Carlsberg’s reported 2Q19 core PATAMI of RM66.6m (QoQ: -25.3%, YoY: +1.4%) brought 1H19 core PATAMI to RM155.8m (YoY: +6.6%). This formed 51.4% and 51.6% of ours and consensus estimates. We keep forecasts unchanged as earnings were in line. We maintain our HOLD call and TP of RM22.70 based on DCF valuation methodology (WACC: 7.8%; TG: 3.0%).

In line. Carlsberg’s reported 2Q19 core PATAMI of RM66.6m (QoQ: -25.3%, YoY: +1.4%) brought 1H19 core PATAMI to RM155.8m (YoY: +6.6%). This formed 51.4% and 51.6% of ours and consensus estimates.

Dividend. Declared dividend of 16.1 (2Q18: 15.7) sen per share, going ex on 18/10/19 taking 1H19 DPS to 37.6 sen (1H18: 35.7 sen).

QoQ. Weaker sales (-27.2%) in both Malaysia (-32.2%) and Singapore (-11.3%) markets were due to seasonality, as Chinese New Year in 1Q typically results in higher sales. Core PATAMI declined 25.3% in tandem with lower sales.

YoY. Headline sales figure showed 15.7% growth. However, after accounting for SST tax regime implementation in Malaysia, organic revenue growth was 11.2%. Despite better top line, core PATAMI rose only marginally by 1.4% due to higher marketing expenses.

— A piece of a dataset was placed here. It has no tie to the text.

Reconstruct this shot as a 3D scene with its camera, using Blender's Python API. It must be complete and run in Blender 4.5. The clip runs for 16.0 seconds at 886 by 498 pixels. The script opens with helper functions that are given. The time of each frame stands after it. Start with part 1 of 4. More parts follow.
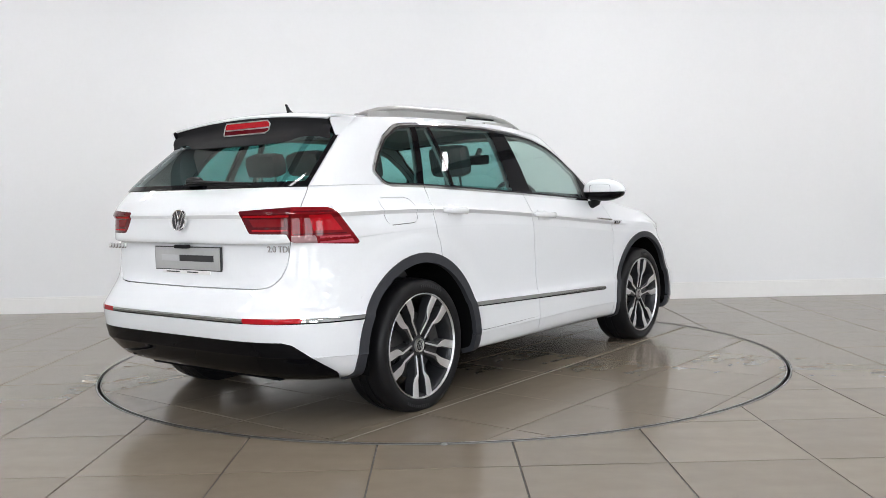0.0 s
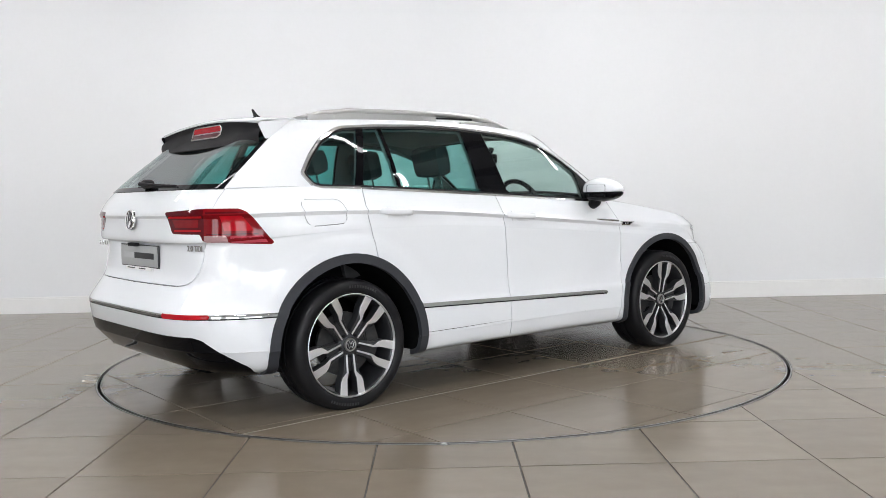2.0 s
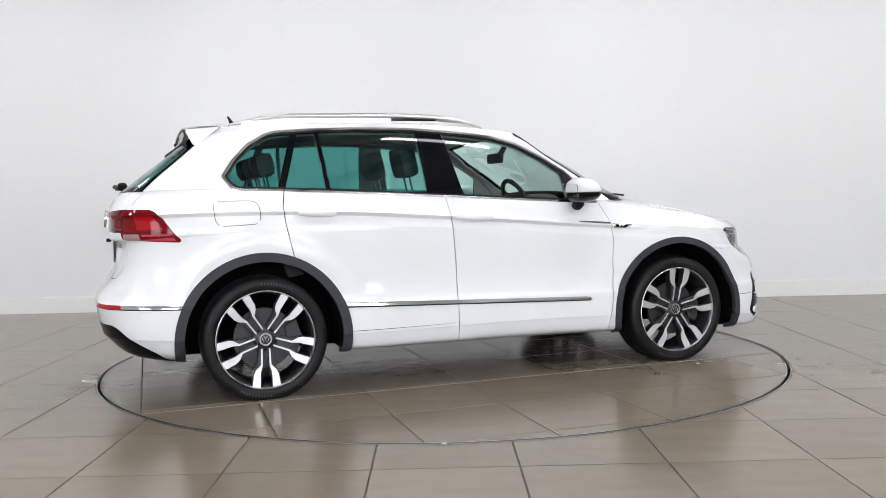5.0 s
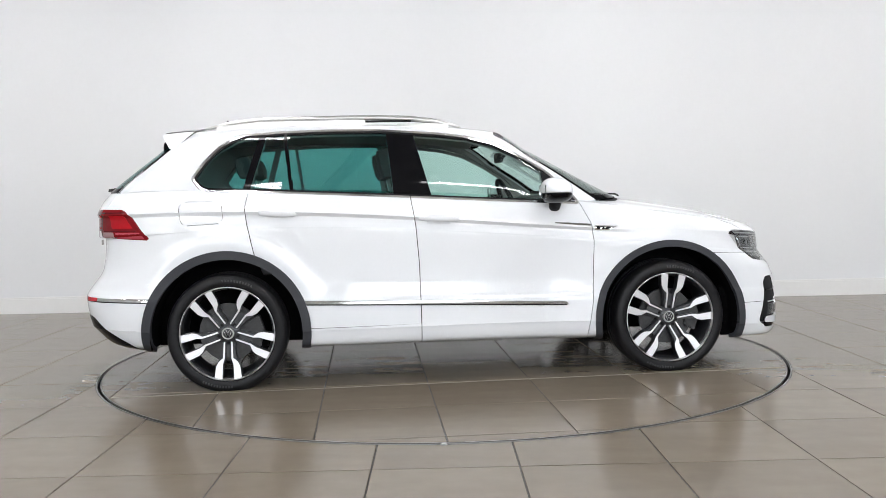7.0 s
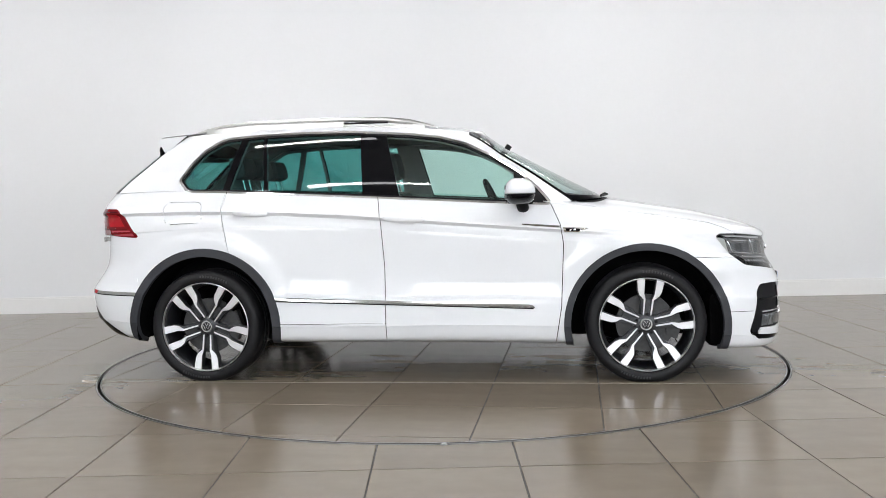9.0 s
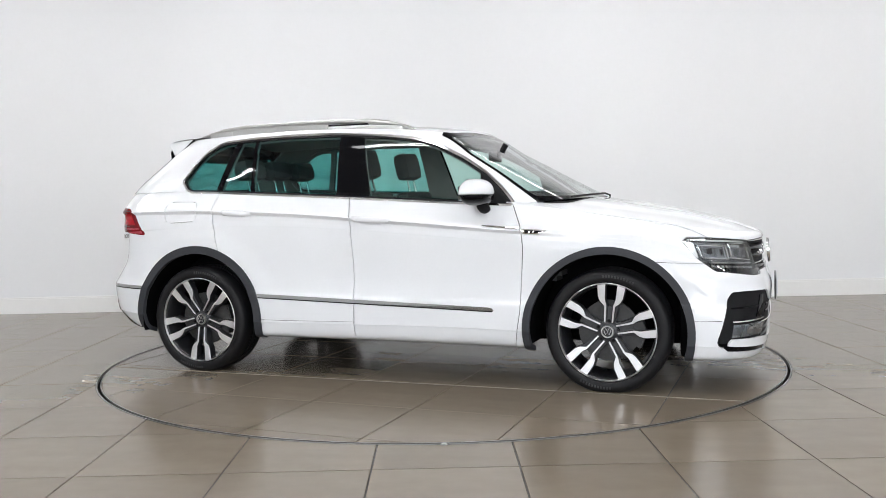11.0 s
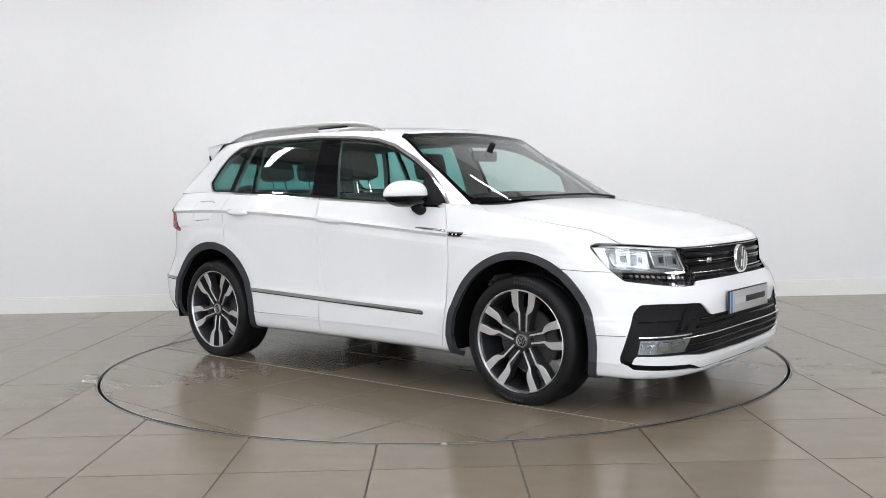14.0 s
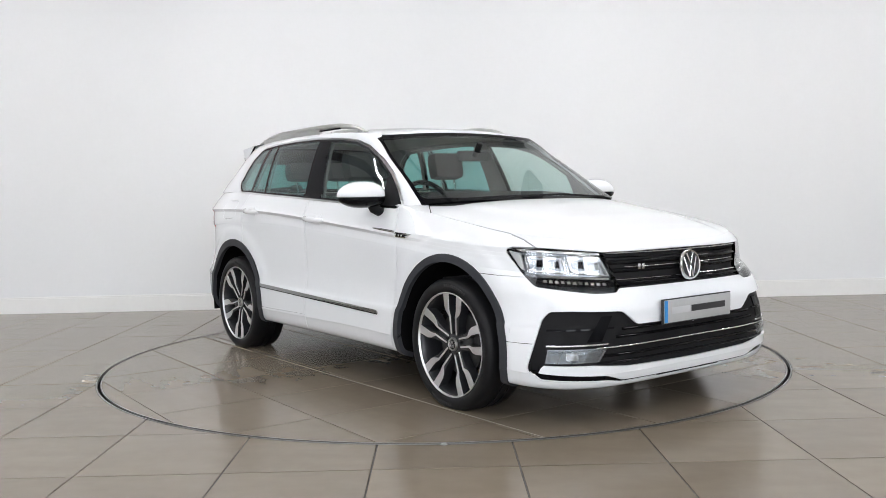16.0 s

YTD. Carlsberg recorded robust top line growth of 18.3% (13.1% after excluding SST impact). Better top line was attributed to volume growth in mainstream brand Carlsberg (+5%) as well as premium brands Connor’s (+45%), 1664 Blanc (+51%), Somersby (+8%), Asahi (+8%) and Brooklyn (+130%). Despite strong top line growth, core PATAMI rose just 6.6% as Carlsberg continued to invest in advertising and promotional campaigns to boost sales volumes. Encouragingly, despite the terror attacks in Sri Lanka, associate company Lion brewery contribution grew 49.1% to RM9.4m (after excluding one-off insurance payment of RM4.7m in 1H18 from the factory flooding in 2016) as the company continued to improve operational efficiency post-flooding in 2016.

Outlook: Carlsberg will continue to invest in both mainstream and premium brands to drive volume growth. Due to this, we expect Carlsberg to incur higher marketing expenses in 2H19, particularly from marketing campaigns associated with the promotion of the new redesign of mainstream brand Carlsberg (Figure #2). On the legal front, we note that Malaysia’s alcohol excise duty structure is already the third highest globally. As such, we opine a hike in excise duty would result in growth in the illicit market at the expense of the legal volumes, and eventually reduced tax collection. For this reason, a hike in alcohol excise duties is unlikely. Going forward, we expect the government and Royal Malaysian Customs to continue their efforts to fight contraband and strengthen the legitimate tax paying portion of the beer market in Malaysia, boosting government’s revenue collection of excise duty.

Forecast. Unchanged as the Results Were Inline.

Maintain HOLD. We maintain our TP of RM22.70 based on DCF valuation methodology (WACC: 7.8%; TG: 3.0%). We opine that at current levels, Carlsberg is fairly valued, therefore, our HOLD call is maintained.